Apesar de uma recuperação lenta e dolorida, Felipe conseguiu se adaptar à nova realidade. “A deficiência não vem para limitar a gente, como eu sempre falo, ela vem para deixar mais difícil, mas você consegue fazer tudo, como qualquer outra pessoa”, explica. Após quatro anos longe dos campos, ele retornou aos gramados em uma nova modalidade.
“Já estou há três anos jogando futebol para amputados, atualmente jogo no Acre Clube Futebol para Amputados, sou campeão da Copa Brasil, campeão do Paulista e fui convocado para a Seleção Brasileira Paralímpica”, conta com orgulho.

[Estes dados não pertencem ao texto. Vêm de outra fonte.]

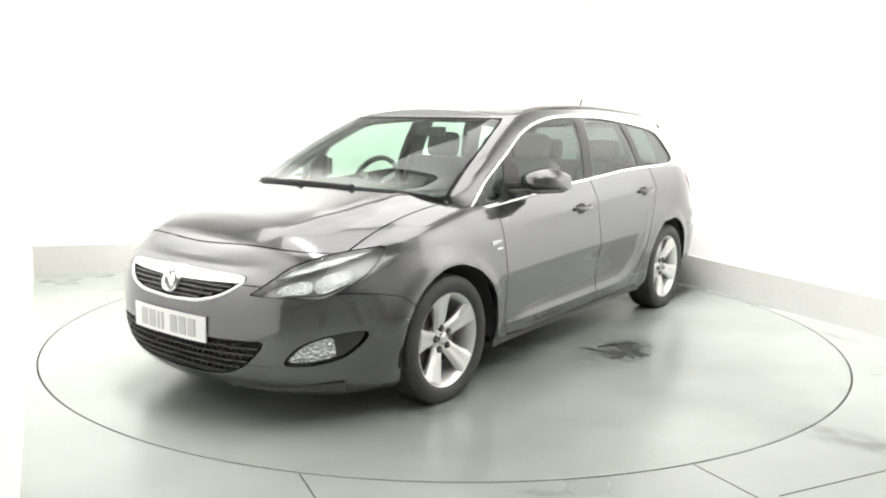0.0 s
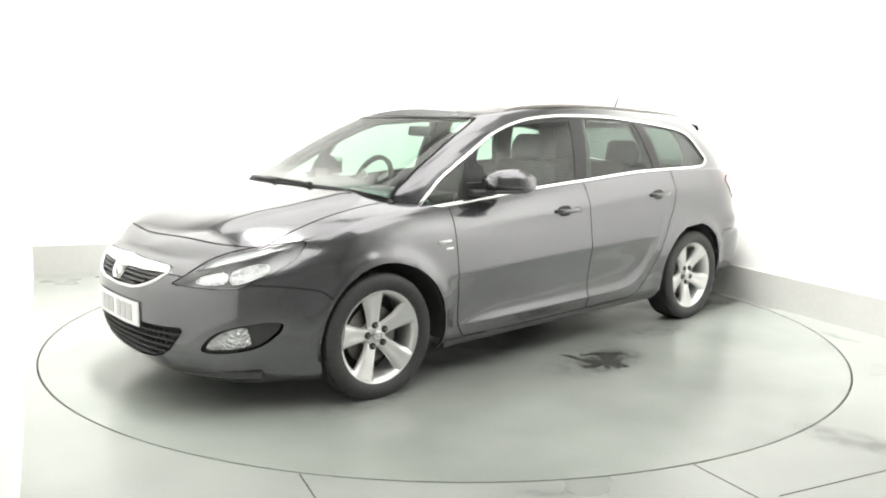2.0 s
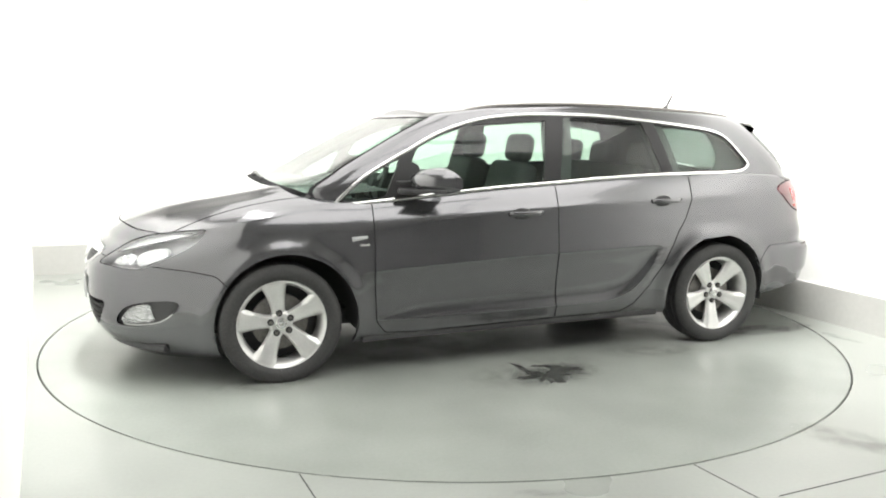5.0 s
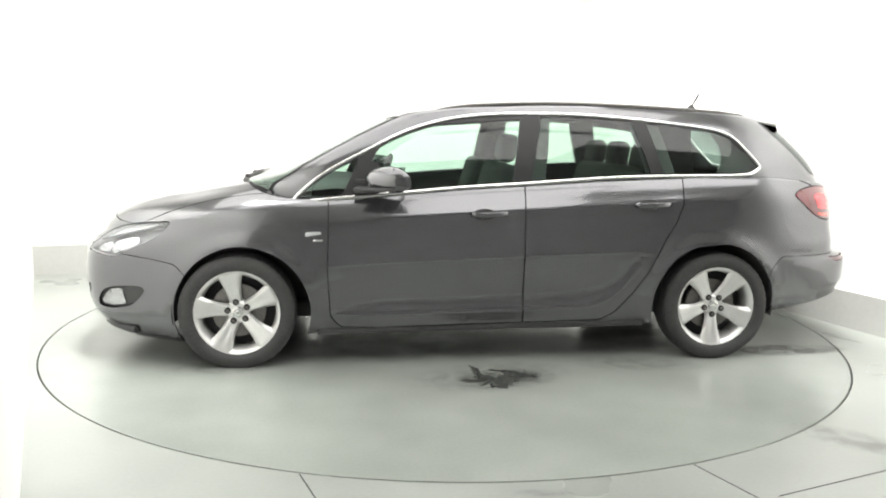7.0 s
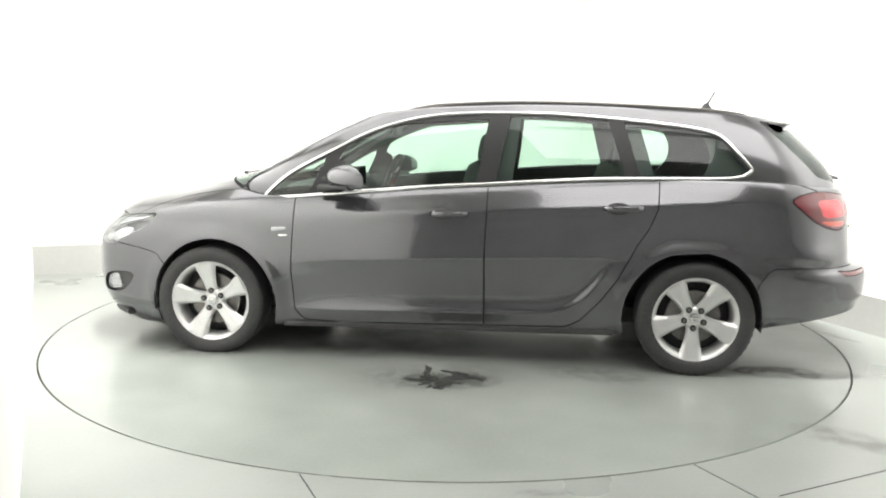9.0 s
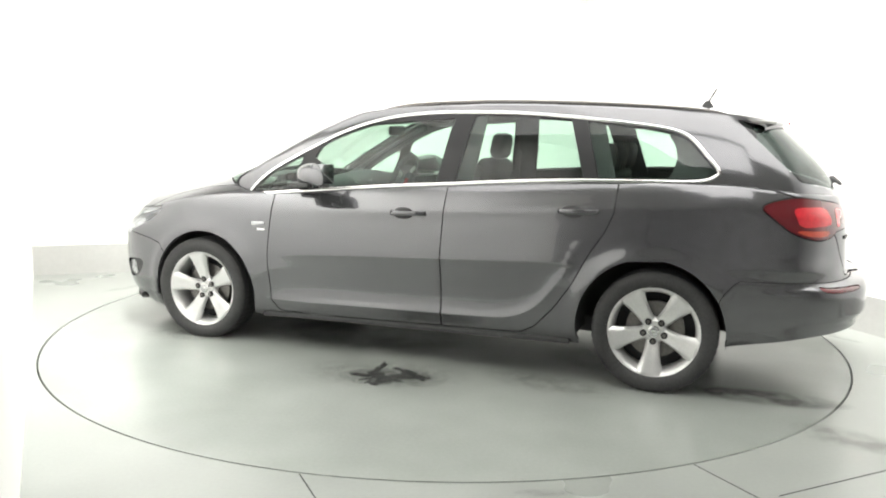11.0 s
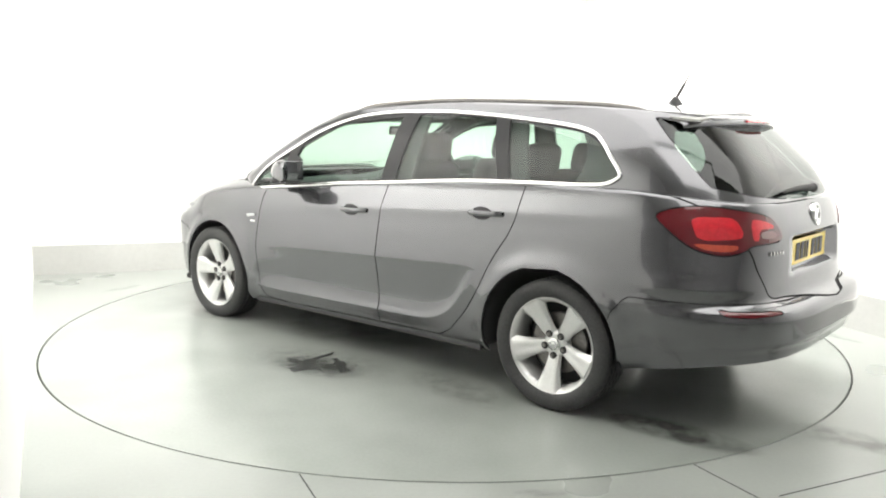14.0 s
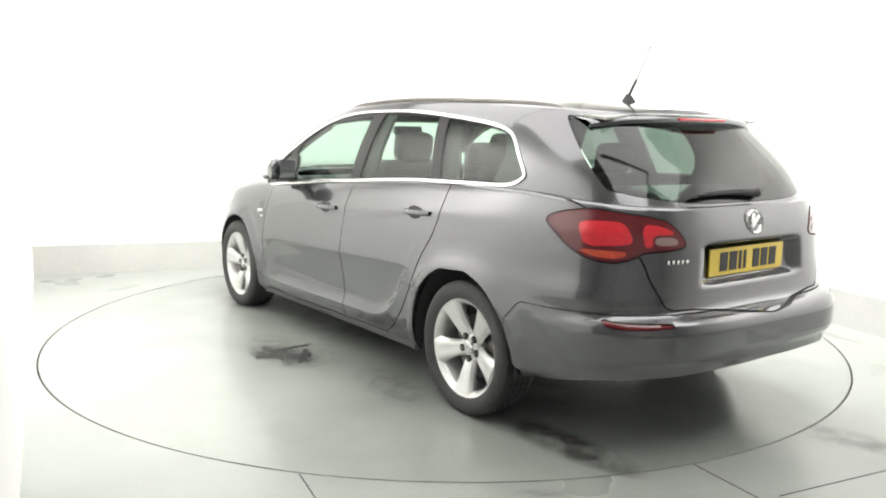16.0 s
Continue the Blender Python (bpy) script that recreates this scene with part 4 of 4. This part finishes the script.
        panel("rear_reflector", turned(reflector), DARKRED, car, "slim red bumper reflector", edge=0.015, shift=-0.002)
    emblem("rear_badge", (-2.214, 0.0, 0.934), 0.055, -1)
    plate("rear_plate", (-2.325, 0.0, 0.775), -1, YELLOWPLATE, INK, "yellow rear number plate")
    for k in range(5):
        rounded_box("model_badge", (0.004, 0.016, 0.016), CHROME, car, pose(float(tail_at(0.52 - 0.021 * k, 0.80)) - 0.003, 0.52 - 0.021 * k, 0.80, 0, 0, 0), 0.002, "small chrome boot lettering, too small to read")


def emblem(name, at, r, way):
    """A round chrome emblem: a ring with a plain slanting bar."""
    m = Matrix.Translation(at) @ pose(0, 0, 0, 0, 0, -90 * way) @ pose(0, 0, 0, 22 if way > 0 else 8, 0, 0)
    base = lathe(name, [(r * 0.72, 0.002), (r * 0.8, 0.009), (r * 0.92, 0.012), (r, 0.004), (r, -0.02), (0, -0.02)], CHROME, car, m, steps=40, label="round chrome maker's emblem")
    lathe("emblem_field", [(0.0, 0.003), (r * 0.76, 0.003), (r * 0.76, -0.01)], STEEL, base, m, steps=32)
    rounded_box("emblem_bar", (r * 1.35, 0.010, r * 0.34), CHROME, base, m @ pose(0, 0.006, 0, 0, -40 * way, 0), 0.003)
    rounded_box("emblem_wing", (r * 0.42, 0.010, r * 0.8), CHROME, base, m @ pose(-r * 0.3 * way, 0.005, r * 0.25, 0, 20 * way, 0), 0.003)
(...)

Desde a primeira vez que experimentou uma prótese, Joel se empenhou em se adaptar e se tornou treinador do seu filho. “Eu comecei a treinar meu filho nesse corredor, aí muitas pessoas foram me chamando, e hoje eu sou técnico com deficiência formado pela federação”, explica.

Mayara ainda reforça que, mesmo após o acidente, as vítimas ainda têm escolhas, aquela mudança não dita o resto da história. “A vida não acabou, ela continua depois do acidente, e a gente pode escolher como vamos continuar”, finaliza.
A cada hora, uma pessoa sofre acidente com motocicleta em MS
Só nos primeiros seis meses de 2025, Mato Grosso do Sul registrou 4.861 vítimas em acidentes envolvendo motos. Isto quer dizer que, a cada hora, uma pessoa sofre acidente com motocicleta no trânsito do Estado, segundo o Detran-MS (Departamento Estadual de Trânsito).
Considerando os dados anuais consolidados, entre 2021 e 2024, o número de vítimas subiu 25% em MS. A média deste período é de 14.519 vítimas por ano. De 2021 até julho deste ano, 66.746 sul-mato-grossenses foram vítimas deste tipo de acidente, em 36.146 sinistros. Neste período, Campo Grande teve 19.820 casos, Dourados 3.571 e Três Lagoas 2.542.
Em Campo Grande, 26 pessoas morreram em acidentes com motos em 2025, o que representa 83% do total de mortes registradas no ano (31). A frota da Capital conta com 370 mil motocicletas e a cidade soma 2.324 acidentes com este tipo de veículo no ano, vitimando 4.861 pessoas, segundo o Detran-MS.